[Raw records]
· · · · · · ·
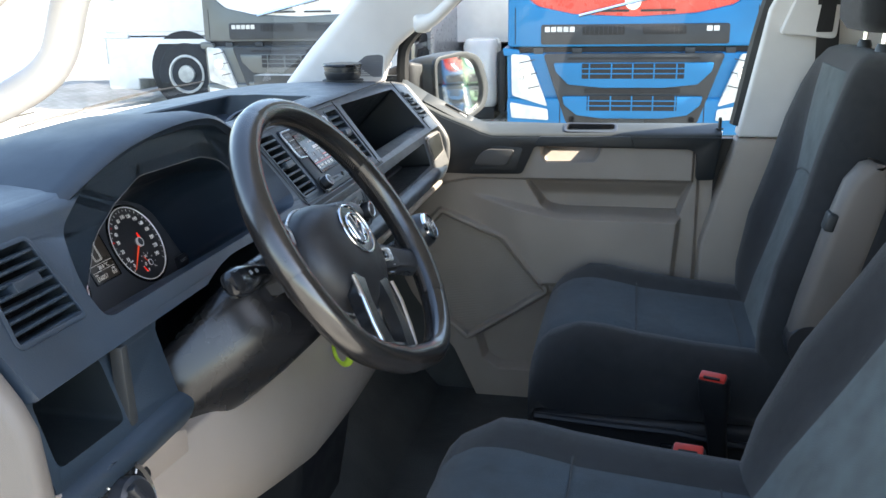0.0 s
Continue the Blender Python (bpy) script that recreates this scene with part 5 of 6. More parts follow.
# belt guide on the rear pillar
guide = thing("belt_height_adjuster", (0.77, 0.14, 1.50), "pale belt height adjuster with dark slot", "belt guide")
part("cover", prism(rounded([(0.075, 1.435), (0.195, 1.445), (0.13, 1.62), (0.06, 1.62)], 0.012), 0.722, 0.765, YZ_IN, 0.006, 3), PILLAR, guide)
part("slot", prism(rounded([(0.085, 1.450), (0.120, 1.450), (0.10, 1.615), (0.075, 1.615)], 0.004), 0.719, 0.7225, YZ_IN), SHAFT, guide)
belt = thing("seat_belt", (0.74, 0.06, 1.2), "black seat belt webbing hanging on the pillar", "seat belt")
part("webbing", loft([[(x, y - 0.024, z), (x, y + 0.024, z), (x - 0.0015, y + 0.024, z), (x - 0.0015, y - 0.024, z)] for x, y, z in ((0.716, 0.10, 1.58), (0.735, 0.09, 1.40), (0.765, 0.07, 1.10), (0.772, 0.06, 0.72))]), RUBBER, belt)
part("guide_loop", box(0.012, 0.070, 0.030, Matrix.Translation((0.714, 0.10, 1.585)), 0.006, 3), SATIN, belt)

# ---- door mirror ----
mirror = thing("door_mirror", (0.93, 1.02, 1.22), "dark grey door mirror outside the passenger window", "mirror")
MC = Vector((0.985, 0.985, 1.312))
MN = Vector((-0.50, -0.86, 0.062)).normalized()
MX = Vector((0.86, -0.50, 0)).normalized()
MY = MN.cross(MX)
MM = axes(MC, MX, MY, MN)
MP = rounded([(-0.106, 0.070), (-0.108, -0.052), (-0.060, -0.100), (0.030, -0.106), (0.100, -0.078), (0.118, -0.020), (0.088, 0.062), (0.020, 0.082)], 0.030, 5)
MG = rounded([(-0.094, 0.062), (-0.096, -0.048), (-0.056, -0.090), (0.024, -0.094), (0.082, -0.068), (0.094, -0.018), (0.066, 0.050), (0.016, 0.068)], 0.024, 5)
part("housing", loft([[(x * q + o, y * q, z) for x, y in MP] for q, z, o in ((1.0, 0.0, 0.0), (1.03, -0.014, -0.004), (1.0, -0.05, -0.022), (0.86, -0.085, -0.045), (0.5, -0.11, -0.055))], m=MM), LEVER, mirror, "dark grey housing", 60)
part("rim", frame_ring(MP, MG, -0.004, 0.012, MM, 0.003), LEVER, mirror, "dark grey rim")
part("glass", prism(inset(MG, -0.002), -0.001, 0.002, MM), MIRROR, mirror, "mirror glass")
part("foot", bevelled(loft([[(0.865, 1.08, 1.23), (0.865, 1.16, 1.24), (0.865, 1.16, 1.36), (0.865, 1.09, 1.38)], [(0.94, 1.03, 1.24), (0.95, 1.10, 1.25), (0.95, 1.09, 1.35), (0.94, 1.03, 1.36)]]), 0.015, 3), DEEP, mirror, "black mirror foot")

# pale specks of dust on the dash top and the sill
rd = random.Random(21)
specks = bmesh.new()
for k in range(260):
    if k % 4:
        x, y = rd.uniform(-0.15, 0.70), rd.uniform(1.125, 1.42)
        if -0.18 < x < 0.235 and 1.13 < y < 1.345:
            continue
        z = 1.3553 + (1.25 - y) * -0.036 + 0.0006 if y < 1.25 else 1.3600 - (y - 1.25) * 0.047 + 0.0006
        z -= 0.774 * lerp_table(DROP, x)
    else:
        y = rd.uniform(0.32, 0.86)
        q = rd.random()
        x, z = 0.786 + 0.05 * q, 1.2085 + 0.016 * q + 0.0006 - 0.006 * (y - 0.3) / 0.56
    r = rd.uniform(0.0003, 0.0010)
    a = rd.uniform(0, 6.3)
    specks.faces.new([specks.verts.new((x + r * math.cos(a + b), y + r * math.sin(a + b), z)) for b in (0, 1.3, 2.9, 4.6)])
tagged(link("dust", specks, material("pale_dust", (0.45, 0.43, 0.38), 0.95), None, "", 0), "fine pale dust specks on the dash and sill", "dust", "", "stuff")


# ---- seats ----
def cushion_ring(y, w, zt, zb, bolster, dip):
    """Cross-section of a seat cushion at y: raised sides, soft middle."""
    out = []
    n = 28
    for k in range(n + 1):
        u = k / n * 2 - 1
        z = zt - dip * (1 - smooth_step(0.45, 0.72, abs(u))) + bolster * smooth_step(0.5, 0.82, abs(u)) - 0.05 * smooth_step(0.80, 1.0, abs(u)) ** 2
        out.append((u * w / 2, y, z))
    out += [(w / 2 * 1.0, y, zt - 0.075), (w / 2 * 0.985, y, zt - 0.10), (w / 2 * 0.91, y - 0.01, zb), (-w / 2 * 0.91, y - 0.01, zb), (-w / 2 * 0.985, y, zt - 0.10), (-w / 2 * 1.0, y, zt - 0.075)]
    return out


ARMGREY = material("taupe_armrest_plastic", (0.125, 0.110, 0.100), 0.5, vary=0.06, grain=0.4)


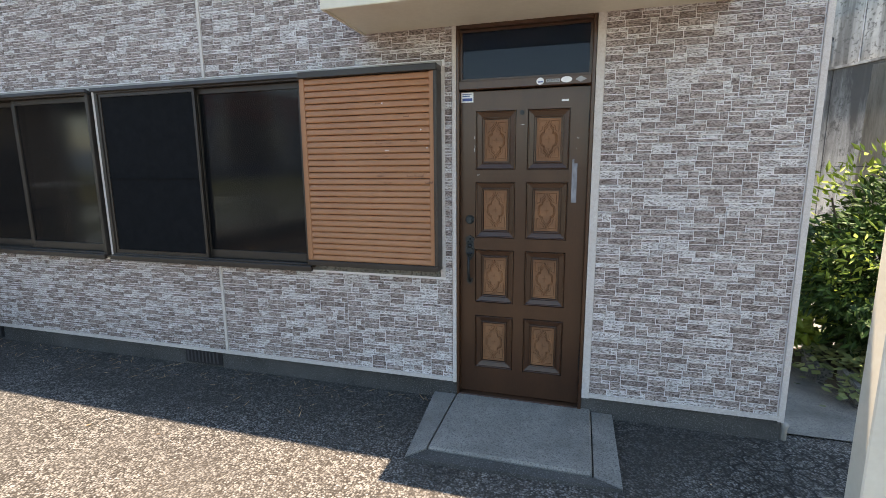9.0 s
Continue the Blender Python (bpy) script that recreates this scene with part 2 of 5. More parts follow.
· · · · · · ·
● **WHAT YOU SHOULD DO**: Scan the records above for the string "with", then select every line that holds it.

● **TASK SOLUTION**:
Continue the Blender Python (bpy) script that recreates this scene with part 5 of 6. More parts follow.
guide = thing("belt_height_adjuster", (0.77, 0.14, 1.50), "pale belt height adjuster with dark slot", "belt guide")
Continue the Blender Python (bpy) script that recreates this scene with part 2 of 5. More parts follow.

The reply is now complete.